After saving for years at a 50% savings rate I went into business for myself. I'm around 40 and probably have about half of what I'd like in investments to retire early.

Sometimes business is bad and there's not that much to do, but what work I do do pays well. When work is busy I call myself a small business owner. When work is relly slow I call my self semi-retired. I really don't mind either state.

@Anthony - It's a very different world from the one our parents retired from. Bad enough that the company pensions have gone the way of the 45 record, but its hard to even rely on our own savings and investments these days. Not to mention what surprises the government might have in store for the future of social security.

@YPF - That's great for your mom! The best way I've found to smooth out the fluctuating income is to budget from savings. That's to say, if my expenses are $3000/mo I have an account that gets funded with $18,000 twice per year. It does require some discipline to make sure you stick with your budget, but it gets rid of the stress that comes with making $4500 one month and $1500 the next.

@Old Limey - It sounds to me as if you've had an ideal career and that has continued into your retirement as well. You sir are a fortunate man :)
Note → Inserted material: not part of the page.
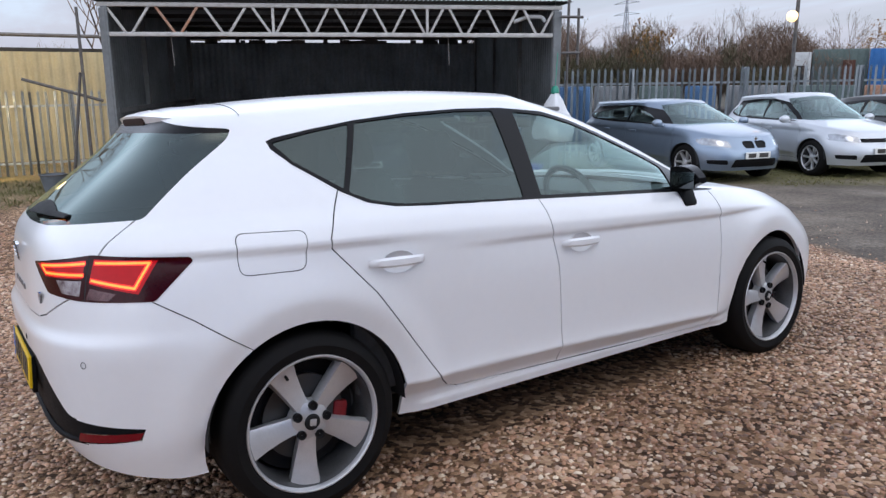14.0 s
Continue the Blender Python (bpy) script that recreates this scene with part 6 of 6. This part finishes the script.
# ragged dark strips painting the shade under the long and half the short edge
for axis, length, k in ((1, SC_B - 0.8, 34), (0, 3.3, 12)):
    for i in range(k):
        t0, t1 = length * i / k, length * (i + 1) / k
        drop = 3.72 + rs3.uniform(-0.10, 0.16)
        if axis:
            scaf_box("roof_shade_strip", 0.10, 0.14, t0, t1, drop, 4.34, M_ROOF)
        else:
            scaf_box("roof_shade_strip", t0, t1, 0.10, 0.14, drop + 0.1, 4.34, M_ROOF)
for i in range(7):
    a = SC_A * i / 6
    scaf_tube("scaffold_pole", (a, 0, 0), (a, 0, 4.32))
    scaf_tube("scaffold_pole", (a, SC_B, 0), (a, SC_B, 4.32))
for i in range(1, 11):
    scaf_tube("scaffold_pole", (0, SC_B * i / 10, 0), (0, SC_B * i / 10, 4.32))
    scaf_tube("scaffold_pole", (SC_A, SC_B * i / 10, 0), (SC_A, SC_B * i / 10, 4.32))
for z in (2.3, 2.85, 3.35, 3.75):
    scaf_tube("scaffold_ledger", (-0.4, 0, z), (SC_A + 0.2, 0, z + 0.08))
    scaf_tube("scaffold_ledger", (0, -0.3, z), (0, SC_B + 1.0, z))
for i in range(4):
    scaf_tube("scaffold_brace", (1.4 * i, 0.05, 2.3), (1.4 * i + 1.3, 0.05, 3.75), r=0.028)
scaf_box("lower_deck", 2.9, SC_A + 0.1, 0.0, 1.0, 3.70, 3.78, M_CONC)
scaf_box("inner_block", 0.5, 3.2, 0.9, 6.5, 0, 3.55, M_PALE_BLOCK)
scaf_box("inner_band", 0.44, 3.26, 0.84, 6.56, 2.55, 2.62, M_CONC)
bc = empty("far_containers", "row of dark blue containers far beyond the fence", "container", kind="structure")
for i in range(2):
    part("container_body", boxed(-1.2 + i * 2.9, 1.5 + i * 2.9, 50, 52.4, -0.3, 2.55 + 0.1 * (i % 2), 0.02), M_DARK_BLUE, bc)
    part("container_door", boxed(-1.1 + i * 2.9, 0.1 + i * 2.9, 49.96, 50, -0.2, 2.4), M_BLUE_BOX if i == 1 else M_DARK_BLUE, bc)

# container and huts beyond the far fence
def bearing(deg, d, cx=2.15, cy=-2.34):
    return Vector((cx - d * math.sin(radians(deg)), cy + d * math.cos(radians(deg)), 0))


def far_box(name, label, b0, b1, d, z0, z1, material, depth=2.4):
    p, q = bearing(b0, d), bearing(b1, d)
    ux = (q - p).normalized()
    uy = Vector((-ux.y, ux.x, 0))
    m = Matrix.Translation(p) @ Matrix((ux, uy, Vector((0, 0, 1)))).transposed().to_4x4()
    e2 = empty(name, label, "container", kind="structure")
    L = (q - p).length
    part("container_body", boxed(0, L, 0, depth, z0, z1, 0.03, m), material, e2)
    k = max(3, int(L / 0.35))
    for i in range(k):
        x = L * (i + 0.5) / k
        part("container_rib", boxed(x - 0.05, x + 0.05, -0.04, 0, z0 + 0.1, z1 - 0.1, 0.0, m), material, e2)
    return e2, m, L


_, m_, L_ = far_box("blue_container", "bright blue shipping container beyond the fence", 25.1, 20.9, 50.5, 0.0, 3.10, M_BLUE_BOX)
e3, m_, L_ = far_box("site_hut", "grey-green site hut beside the blue container", 28.4, 25.15, 50.8, 0.0, 3.12, M_GREEN_BOX)
part("hut_door", boxed(L_ * 0.55, L_ * 0.78, -0.08, -0.03, 0.4, 2.5, 0.0, m_), M_BROWN, e3)
e4, m_, L_ = far_box("white_hut", "small white hut with a dark doorway", 29.6, 28.45, 50, 0.0, 2.95, M_TUB, 1.5)
part("doorway", boxed(L_ * 0.3, L_ * 0.7, -0.07, -0.03, 0.3, 2.2, 0.0, m_), M_DARK, e4)
for b0, b1, d_, mm in ((46.5, 43.6, 20.5, M_PANEL_BLUE), (43.4, 40.4, 21, M_PANEL_BLUE), (40.2, 37.4, 21.6, M_CABIN_WALL), (37.2, 34.4, 22.2, M_GREEN_BOX), (34.2, 32.2, 22.8, M_PANEL_BLUE), (31.6, 28.0, 23.6, M_CABIN_WALL), (27.5, 24.0, 24.6, M_GREEN_BOX), (23.6, 22.0, 25.2, M_RUST), (21.6, 17.5, 26.5, M_CABIN_WALL)):
    far_box("stored_panels", "stacked blue and grey panels stored behind the fence", b0, b1, d_, -0.4, 1.30, mm, 0.5)

# lattice pylons
def pylon(name, x, y, h, base, label):
    py = empty(name, label, "pylon", Matrix.Translation((x, y, -0.5)))
    hw = lambda z: base / 2 * (1 - z / h * 1.35) if z < h * 0.6 else base / 2 * (0.19 - 0.16 * (z / h - 0.6) / 0.4)
    zs = [0, h * 0.13, h * 0.26, h * 0.38, h * 0.49, h * 0.6, h * 0.7, h * 0.8, h * 0.9, h]
    r = base * 0.011
    cs_ = ((1, 1), (-1, 1), (-1, -1), (1, -1))
    for sx, sy in cs_:
        part("leg", tubed(*[(sx * hw(z), sy * hw(z), z) for z in (0, h * 0.6, h)], r=r * 1.3, segs=5), M_PYLON, py)
    bm = bmesh.new()
    for a, b in zip(zs[:-1], zs[1:]):
        for (s0, t0), (s1, t1) in zip(cs_, cs_[1:] + cs_[:1]):
            tube(bm, (s0 * hw(a), t0 * hw(a), a), (s1 * hw(b), t1 * hw(b), b), r * 0.7, segs=4)
            tube(bm, (s1 * hw(a), t1 * hw(a), a), (s0 * hw(b), t0 * hw(b), b), r * 0.7, segs=4)
            tube(bm, (s0 * hw(b), t0 * hw(b), b), (s1 * hw(b), t1 * hw(b), b), r * 0.7, segs=4)
    part("bracing", bm, M_PYLON, py)
    for f in (0.66, 0.80, 0.93):
        z, w_ = h * f, base * 0.75
        part("cross_arm", tubed((-w_, 0, z), (0, 0, z + h * 0.03), (w_, 0, z), (-w_, 0, z), r=r, segs=5), M_PYLON, py)
    return py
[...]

@Kurt - Maybe retirement was a failed experiment? Consider that there are probably only two generations in the history of the world who had the luxury of retirement...

@Steve - It actually sounds like a pretty good balance. Is the business seasonal that you get the ups and downs? That would be great because you can even plan/prepare for the busy and slow times.

@Money Infant - I agree that I have been very fortunate in that in retrospect the timing of the three major decisions in my life turned out to be perfect. It was pure luck because they were not the result of any great brilliance or research on my part. One was the chance meeting of my future wife when I was a young boy of 16, the second happened when a successful uncle made a rare visit to our family when I was 17, immediately saw that I was in a dead end job and suggested that I take a cut in pay to become an apprentice for a major nearby aircraft company that would also sponsor me to get the equivalent of a BS degree in engineering by the end of the 5 years.

The third happened near the end of my apprenticeship. I was standing in line in the cafeteria getting a cup of hot chocolate on a bitterly cold winter's day in England. A fellow worker behind me in line said, "I will say goodby to you since I'm leaving this weekend for a great job with an aircraft company in Canada". He gave me all the details, I then applied for a job with them, received an offer at 3 times my current salary. We then got married, and sailed off to Canada, two years later we moved from Canada to Denver, and then after two more years on to California where we have been ever since. Without those 3, out of the blue, decisions it's impossible to know how my life would have turned out.